■ PROBLEM STATEMENT: Restate the data exactly as given and keep the pictures out.

■ DATA BLOCK:
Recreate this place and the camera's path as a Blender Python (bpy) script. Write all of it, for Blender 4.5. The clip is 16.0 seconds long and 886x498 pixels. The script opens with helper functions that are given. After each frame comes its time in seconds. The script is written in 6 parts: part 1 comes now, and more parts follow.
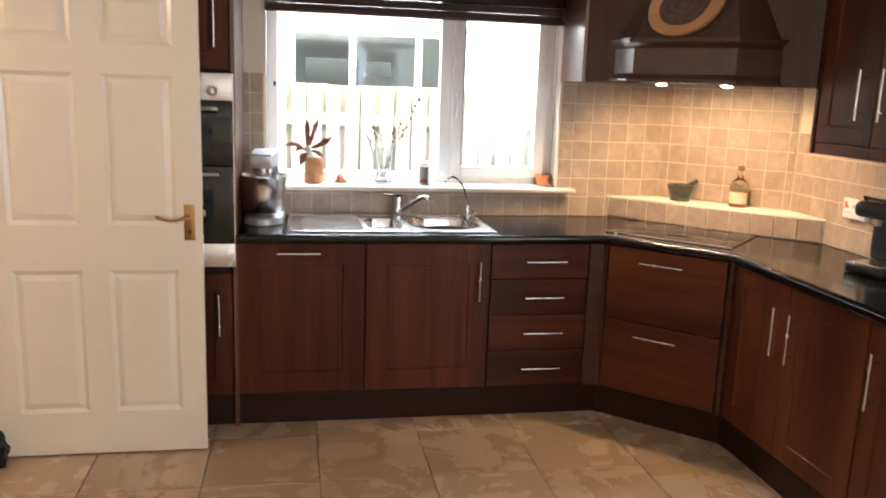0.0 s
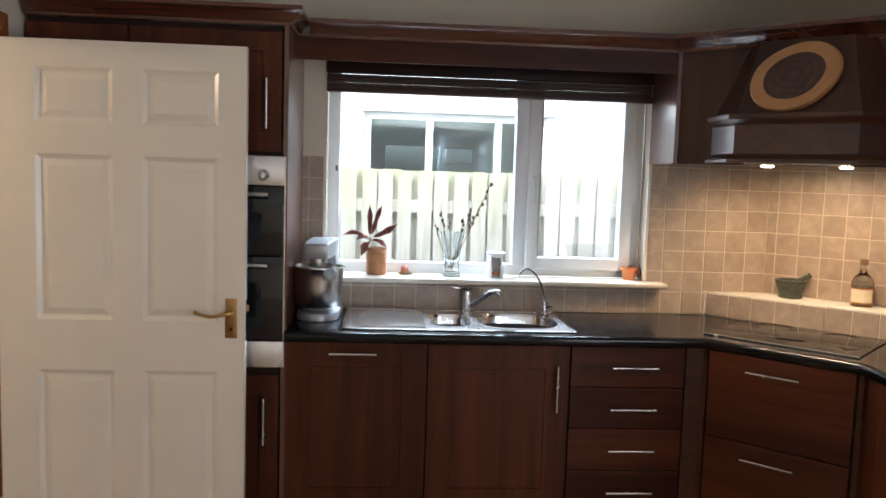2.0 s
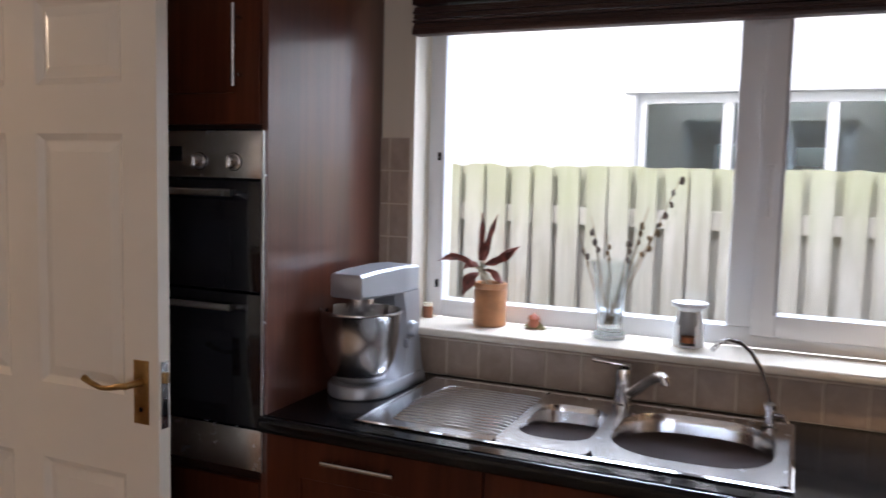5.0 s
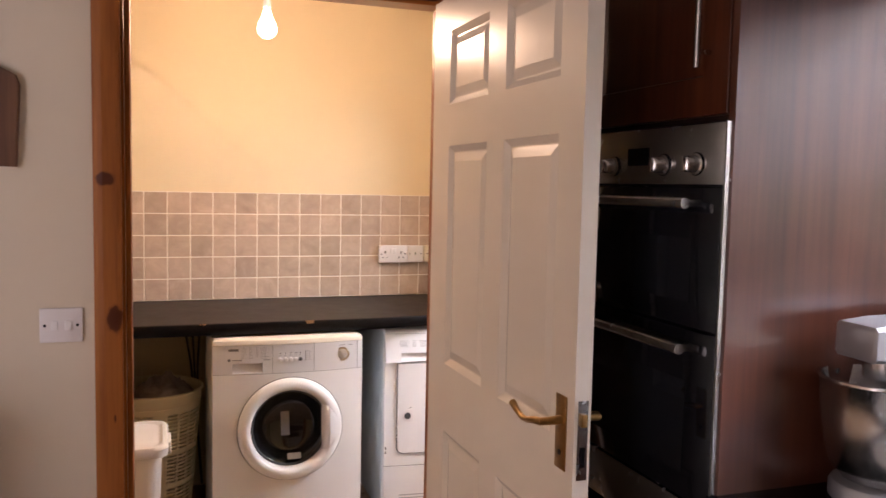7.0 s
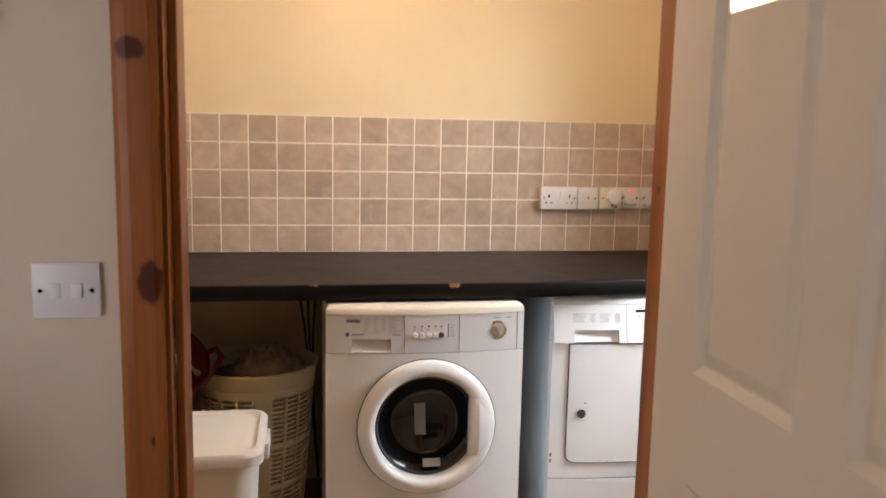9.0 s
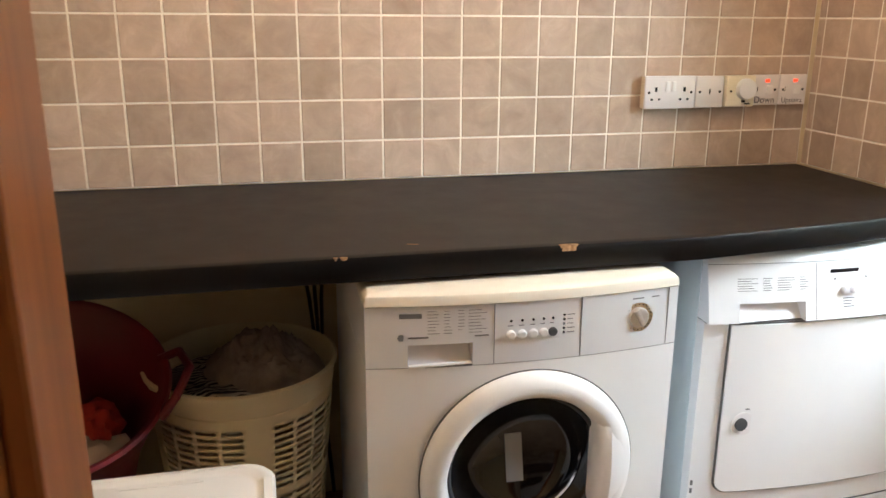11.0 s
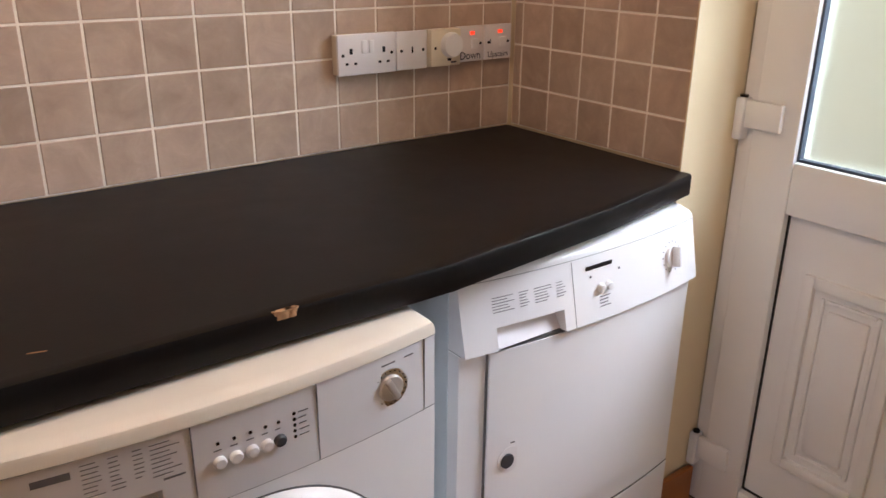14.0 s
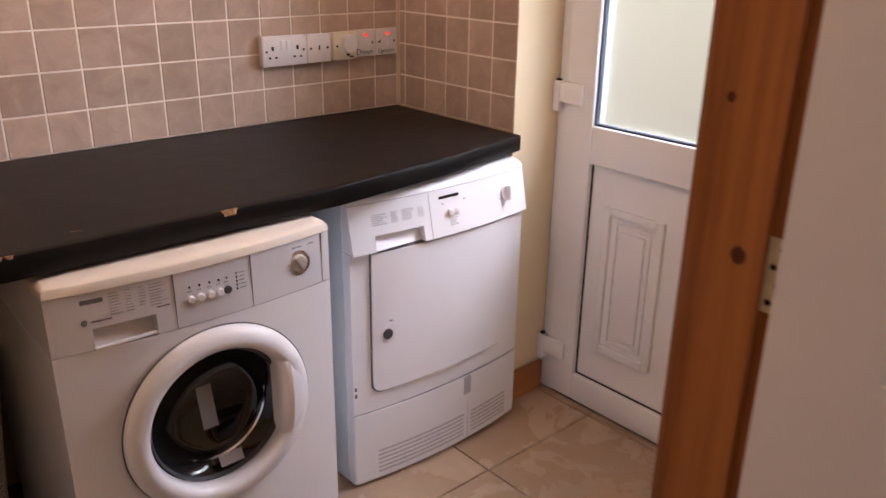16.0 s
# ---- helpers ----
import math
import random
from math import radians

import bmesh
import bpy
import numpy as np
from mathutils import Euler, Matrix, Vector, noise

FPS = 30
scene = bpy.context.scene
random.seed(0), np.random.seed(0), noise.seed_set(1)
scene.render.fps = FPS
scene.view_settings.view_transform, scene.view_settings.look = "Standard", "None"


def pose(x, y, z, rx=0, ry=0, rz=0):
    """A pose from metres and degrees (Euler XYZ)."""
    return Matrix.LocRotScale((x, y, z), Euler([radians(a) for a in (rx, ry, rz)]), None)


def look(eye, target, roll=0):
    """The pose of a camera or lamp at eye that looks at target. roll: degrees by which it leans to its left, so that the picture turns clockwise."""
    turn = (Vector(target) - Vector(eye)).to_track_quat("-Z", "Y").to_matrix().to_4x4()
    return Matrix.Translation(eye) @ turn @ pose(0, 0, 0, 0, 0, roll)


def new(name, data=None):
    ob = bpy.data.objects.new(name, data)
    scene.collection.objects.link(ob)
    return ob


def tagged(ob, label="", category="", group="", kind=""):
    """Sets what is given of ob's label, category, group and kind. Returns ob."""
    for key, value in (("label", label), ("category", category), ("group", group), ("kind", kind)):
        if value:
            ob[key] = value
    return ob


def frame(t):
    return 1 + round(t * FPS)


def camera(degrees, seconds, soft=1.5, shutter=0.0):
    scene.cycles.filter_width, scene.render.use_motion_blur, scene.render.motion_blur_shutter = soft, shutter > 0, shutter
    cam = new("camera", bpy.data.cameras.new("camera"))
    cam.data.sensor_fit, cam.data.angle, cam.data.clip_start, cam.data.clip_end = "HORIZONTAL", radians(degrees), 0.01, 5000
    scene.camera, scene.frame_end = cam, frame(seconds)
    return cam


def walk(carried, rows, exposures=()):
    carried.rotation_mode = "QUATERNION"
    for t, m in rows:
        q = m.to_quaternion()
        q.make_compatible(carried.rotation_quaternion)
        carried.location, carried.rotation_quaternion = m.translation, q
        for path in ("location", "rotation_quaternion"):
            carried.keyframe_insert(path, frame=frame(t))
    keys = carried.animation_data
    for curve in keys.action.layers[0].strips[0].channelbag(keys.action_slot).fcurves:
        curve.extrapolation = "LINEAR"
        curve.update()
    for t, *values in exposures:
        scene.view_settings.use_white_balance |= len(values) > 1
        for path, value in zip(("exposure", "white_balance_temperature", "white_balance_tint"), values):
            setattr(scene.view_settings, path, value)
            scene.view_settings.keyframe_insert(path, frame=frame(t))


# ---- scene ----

■ REPLY:
Recreate this place and the camera's path as a Blender Python (bpy) script. Write all of it, for Blender 4.5. The clip is 16.0 seconds long and 886x498 pixels. The script opens with helper functions that are given. After each frame comes its time in seconds. The script is written in 6 parts: part 1 comes now, and more parts follow.
0.0 s
2.0 s
5.0 s
7.0 s
9.0 s
11.0 s
14.0 s
16.0 s
# ---- helpers ----
import math
import random
from math import radians

import bmesh
import bpy
import numpy as np
from mathutils import Euler, Matrix, Vector, noise

FPS = 30
scene = bpy.context.scene
random.seed(0), np.random.seed(0), noise.seed_set(1)
scene.render.fps = FPS
scene.view_settings.view_transform, scene.view_settings.look = "Standard", "None"


def pose(x, y, z, rx=0, ry=0, rz=0):
    """A pose from metres and degrees (Euler XYZ)."""
    return Matrix.LocRotScale((x, y, z), Euler([radians(a) for a in (rx, ry, rz)]), None)


def look(eye, target, roll=0):
    """The pose of a camera or lamp at eye that looks at target. roll: degrees by which it leans to its left, so that the picture turns clockwise."""
    turn = (Vector(target) - Vector(eye)).to_track_quat("-Z", "Y").to_matrix().to_4x4()
    return Matrix.Translation(eye) @ turn @ pose(0, 0, 0, 0, 0, roll)


def new(name, data=None):
    ob = bpy.data.objects.new(name, data)
    scene.collection.objects.link(ob)
    return ob


def tagged(ob, label="", category="", group="", kind=""):
    """Sets what is given of ob's label, category, group and kind. Returns ob."""
    for key, value in (("label", label), ("category", category), ("group", group), ("kind", kind)):
        if value:
            ob[key] = value
    return ob


def frame(t):
    return 1 + round(t * FPS)


def camera(degrees, seconds, soft=1.5, shutter=0.0):
    scene.cycles.filter_width, scene.render.use_motion_blur, scene.render.motion_blur_shutter = soft, shutter > 0, shutter
    cam = new("camera", bpy.data.cameras.new("camera"))
    cam.data.sensor_fit, cam.data.angle, cam.data.clip_start, cam.data.clip_end = "HORIZONTAL", radians(degrees), 0.01, 5000
    scene.camera, scene.frame_end = cam, frame(seconds)
    return cam


def walk(carried, rows, exposures=()):
    carried.rotation_mode = "QUATERNION"
    for t, m in rows:
        q = m.to_quaternion()
        q.make_compatible(carried.rotation_quaternion)
        carried.location, carried.rotation_quaternion = m.translation, q
        for path in ("location", "rotation_quaternion"):
            carried.keyframe_insert(path, frame=frame(t))
    keys = carried.animation_data
    for curve in keys.action.layers[0].strips[0].channelbag(keys.action_slot).fcurves:
        curve.extrapolation = "LINEAR"
        curve.update()
    for t, *values in exposures:
        scene.view_settings.use_white_balance |= len(values) > 1
        for path, value in zip(("exposure", "white_balance_temperature", "white_balance_tint"), values):
            setattr(scene.view_settings, path, value)
            scene.view_settings.keyframe_insert(path, frame=frame(t))


# ---- scene ----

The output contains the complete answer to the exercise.